Brassage d’eau de mer, toxique pour les poissons
Quant aux opposants, ils continuent d’afficher le désastre écologique. Menace de bétonisation d’Istanbul et brassage des eaux de mer. Deux mers, la mer Noire à l’embouchure nord du canal et la mer de Marmara au sud. Ce mélange lors des travaux ferait de telles différences de températures et de taux de sel que les poissons et les végétaux n’y survivraient pas.
Tête de liste de l’opposition au gouvernement, la mairie d’Istanbul ne fait que publier les contre-rapports pour contrer ceux du pouvoir actuel. Parmi les menaces brandies, il est dit que les pollutions s’étendraient aux eaux des pays voisins, jusque dans les rivières et fleuves russes. Mais en réalité, les Russes s’alerteraient plus pour des raisons politiques et militaires. Un canal supplémentaire exonéré de la Convention de Montreux pourrait faciliter un accès aux puissances ennemies en temps de guerre.

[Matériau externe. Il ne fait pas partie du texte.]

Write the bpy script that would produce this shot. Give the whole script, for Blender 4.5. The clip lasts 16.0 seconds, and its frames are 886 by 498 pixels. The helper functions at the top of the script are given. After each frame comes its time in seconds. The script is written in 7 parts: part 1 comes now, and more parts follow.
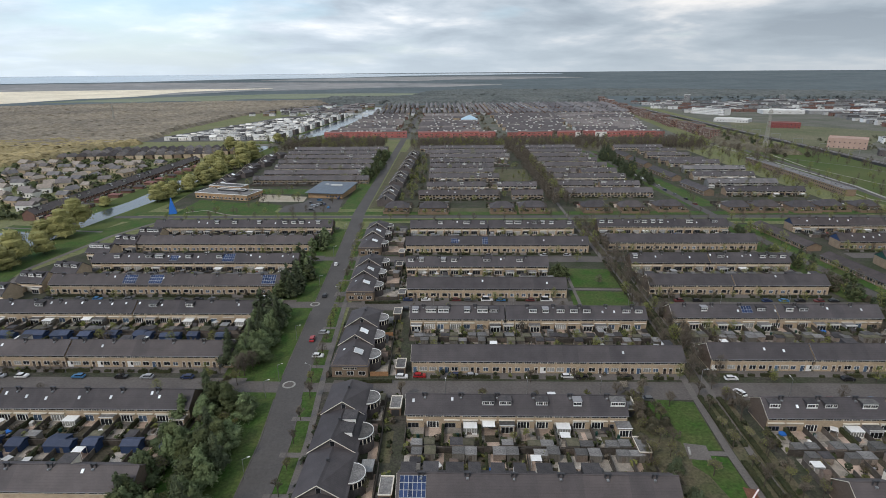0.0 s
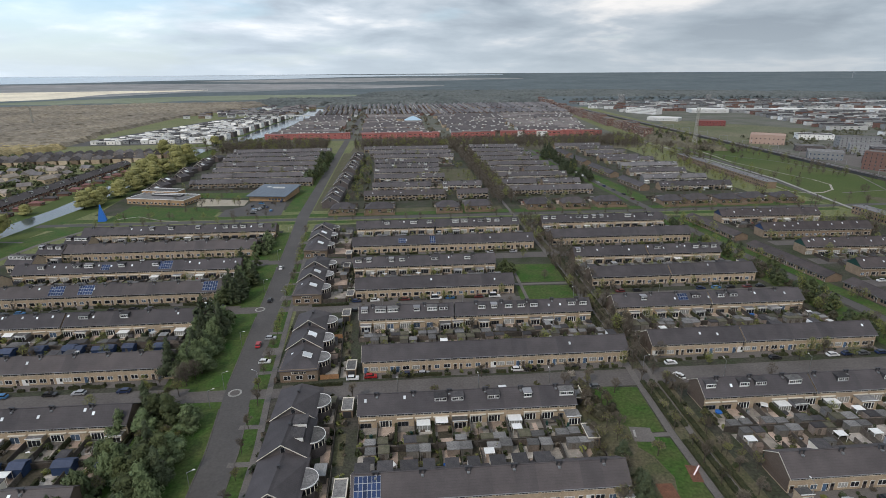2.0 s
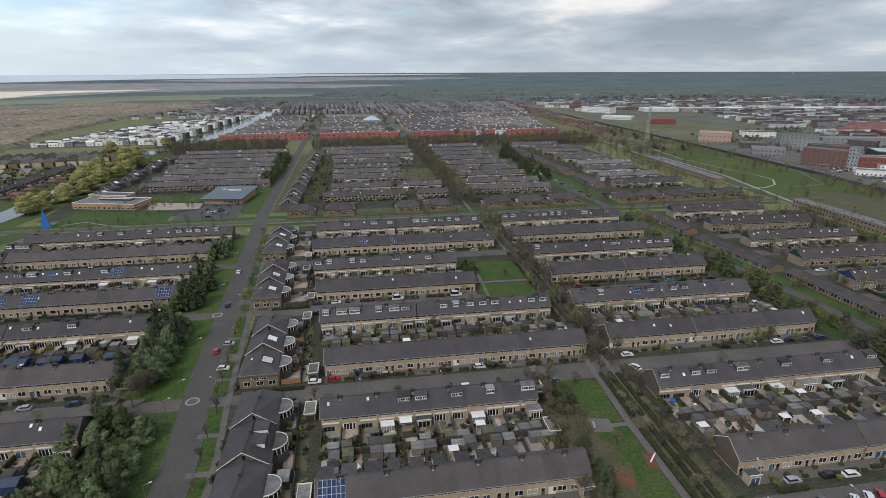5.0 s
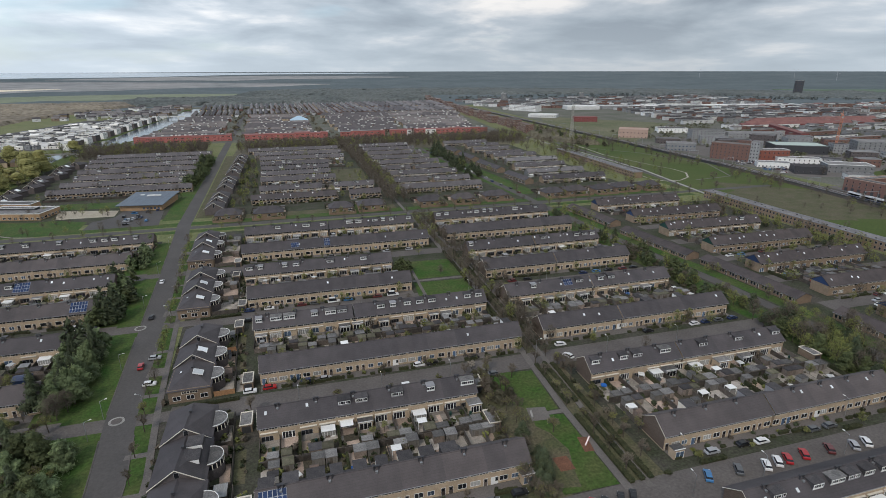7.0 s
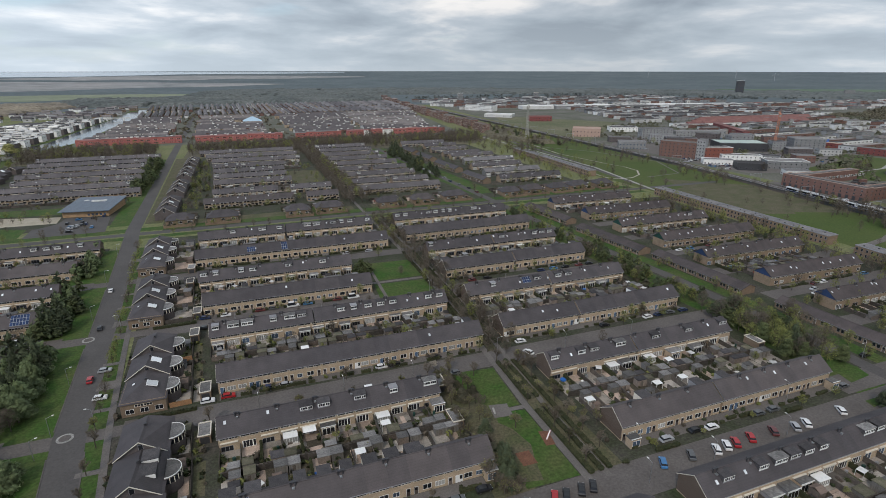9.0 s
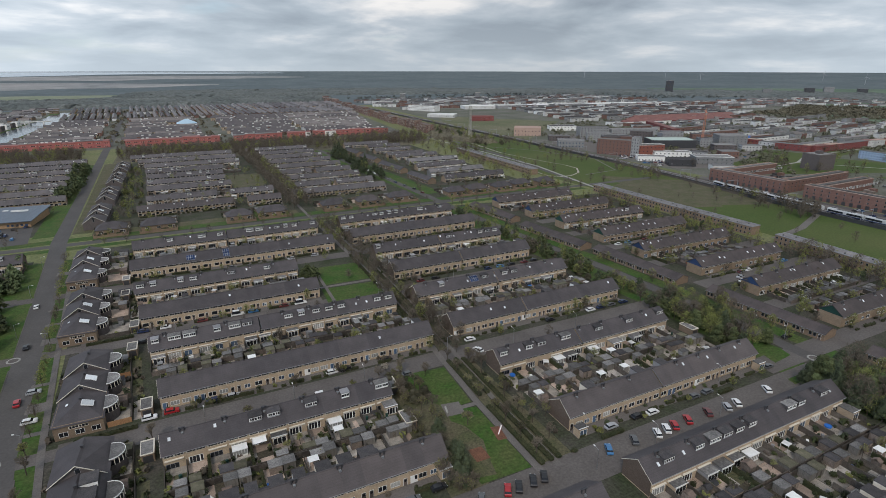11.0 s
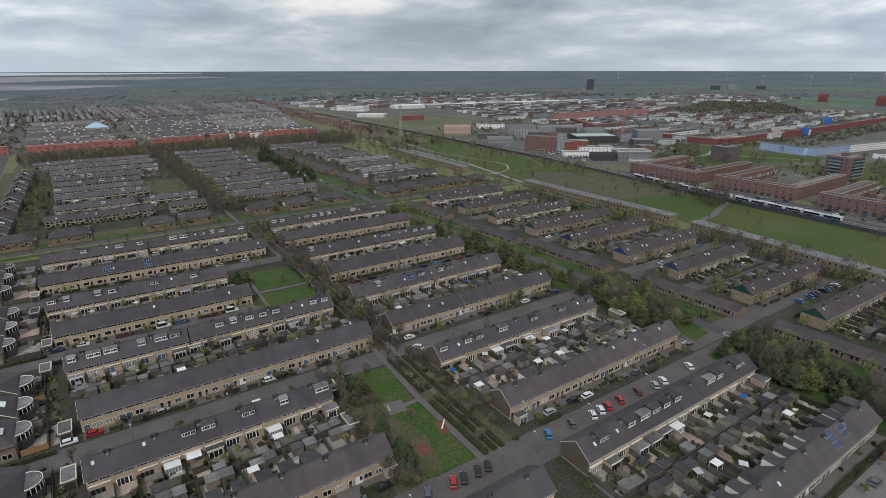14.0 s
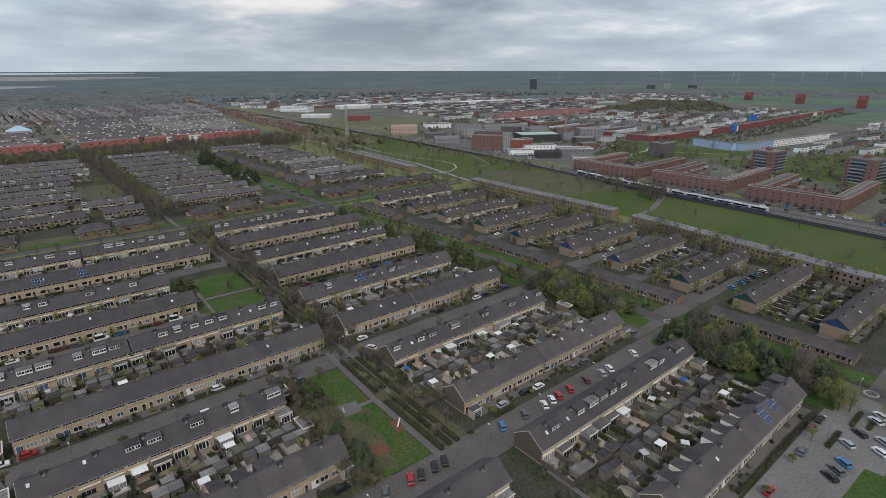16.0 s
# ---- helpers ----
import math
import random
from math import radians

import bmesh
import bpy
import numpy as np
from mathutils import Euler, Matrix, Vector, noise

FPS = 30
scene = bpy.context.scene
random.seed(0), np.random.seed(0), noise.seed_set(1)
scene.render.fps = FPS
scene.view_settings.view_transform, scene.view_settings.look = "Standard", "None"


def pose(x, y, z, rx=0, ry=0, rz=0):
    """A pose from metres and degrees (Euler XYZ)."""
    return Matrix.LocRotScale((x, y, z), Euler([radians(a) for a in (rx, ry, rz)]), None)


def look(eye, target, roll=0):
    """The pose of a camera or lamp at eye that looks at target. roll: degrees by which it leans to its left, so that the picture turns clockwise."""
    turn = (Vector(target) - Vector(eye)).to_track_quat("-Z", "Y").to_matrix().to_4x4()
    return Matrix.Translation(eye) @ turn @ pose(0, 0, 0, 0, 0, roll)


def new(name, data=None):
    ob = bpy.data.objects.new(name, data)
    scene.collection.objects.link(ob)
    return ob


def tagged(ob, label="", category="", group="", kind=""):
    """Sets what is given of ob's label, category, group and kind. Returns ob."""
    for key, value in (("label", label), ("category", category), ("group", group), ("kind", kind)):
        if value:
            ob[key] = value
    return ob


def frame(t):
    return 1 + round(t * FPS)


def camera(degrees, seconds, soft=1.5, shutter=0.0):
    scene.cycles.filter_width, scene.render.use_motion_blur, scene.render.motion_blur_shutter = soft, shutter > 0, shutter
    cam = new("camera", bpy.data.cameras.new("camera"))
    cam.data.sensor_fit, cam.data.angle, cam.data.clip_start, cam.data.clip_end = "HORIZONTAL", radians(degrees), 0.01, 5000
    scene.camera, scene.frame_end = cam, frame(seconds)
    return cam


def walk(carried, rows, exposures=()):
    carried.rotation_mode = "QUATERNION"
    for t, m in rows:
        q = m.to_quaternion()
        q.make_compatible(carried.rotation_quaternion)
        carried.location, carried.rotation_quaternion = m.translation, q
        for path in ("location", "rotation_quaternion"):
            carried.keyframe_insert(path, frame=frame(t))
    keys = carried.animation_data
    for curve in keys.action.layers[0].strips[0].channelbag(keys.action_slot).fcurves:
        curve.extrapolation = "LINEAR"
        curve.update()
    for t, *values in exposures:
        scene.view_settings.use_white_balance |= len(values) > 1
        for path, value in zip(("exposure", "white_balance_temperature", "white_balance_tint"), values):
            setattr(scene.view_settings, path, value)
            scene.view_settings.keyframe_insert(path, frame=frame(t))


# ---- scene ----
cam = camera(79.33, 16.0, soft=0.35)
PATH = [
    (0.0, pose(0.00, -0.00, 100.00, 71.436, 0.459, 0.000)),
    (0.5, pose(-0.01, -0.11, 99.59, 71.536, 0.426, -1.712)),
    (1.0, pose(-0.01, -0.20, 99.29, 71.543, 0.390, -3.255)),
    (1.5, pose(-0.01, -0.26, 99.07, 71.554, 0.411, -4.648)),
    (2.0, pose(-0.02, -0.31, 98.92, 71.528, 0.392, -5.889)),
    (2.5, pose(-0.01, -0.40, 98.84, 71.545, 0.346, -6.491)),
    (3.0, pose(0.04, -0.52, 98.83, 71.519, 0.266, -7.227)),
    (5.5, pose(0.46, -1.13, 99.24, 71.399, 0.220, -12.062)),
    (6.0, pose(0.42, -1.33, 99.24, 71.360, 0.148, -14.444)),
    (6.5, pose(0.33, -1.52, 99.35, 71.368, 0.166, -15.728)),
    (7.0, pose(0.20, -1.72, 99.53, 71.322, 0.109, -17.429)),
    (7.5, pose(0.09, -1.85, 99.71, 71.301, 0.053, -18.379)),
    (8.0, pose(0.02, -2.00, 99.86, 71.294, 0.010, -19.195)),
    (8.5, pose(0.01, -2.19, 100.01, 71.295, -0.003, -20.395)),
    (9.0, pose(0.06, -2.37, 100.19, 71.294, -0.029, -21.907)),
    (11.5, pose(-0.48, -3.48, 101.14, 71.292, -0.064, -29.173)),
    (12.0, pose(-0.59, -3.64, 101.14, 71.287, -0.050, -30.438)),
    (12.5, pose(-0.66, -3.71, 101.03, 71.281, -0.002, -31.668)),
    (13.0, pose(-0.66, -3.72, 100.82, 71.278, 0.017, -32.811)),
    (13.5, pose(-0.64, -3.74, 100.62, 71.288, 0.076, -33.902)),
    (14.0, pose(-0.73, -3.85, 100.48, 71.273, 0.058, -35.155)),
    (14.5, pose(-0.85, -4.06, 100.45, 71.221, 0.057, -36.429)),
    (15.0, pose(-1.00, -4.34, 100.48, 71.208, 0.071, -37.887)),
    (15.5, pose(-1.16, -4.62, 100.49, 71.190, 0.004, -39.201)),
    (16.0, pose(-1.33, -4.92, 100.42, 71.264, 0.034, -40.721)),
]
walk(cam, PATH, [(0.0, 0.0), (5.5, -0.06), (9.0, -0.08), (16.0, -0.15)])

# ---- world, sun ----
def node(nt, kind, **inputs):
    n = nt.nodes.new(kind)
    for k, v in inputs.items():
        n.inputs[k.replace("_", " ")].default_value = v
    return n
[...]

Suez et Panama ont subi les mêmes critiques
Les associations écologistes crient au scandale. Selon elles, rien ne justifie de vouloir désengorger le détroit du Bosphore puisque le trafic n’y sera pas aussi important ces prochaines années. Notamment en raison d’une construction d’un oléoduc qui réduirait le transport du gaz via le détroit.
Mais en Égypte (canal de Suez) ou au Panama, en Amérique Latine (Canal de Panama) c’est aussi ce qu’on a entendu, lors des annonces des travaux. Et ça n’a jamais empêché leur naissance.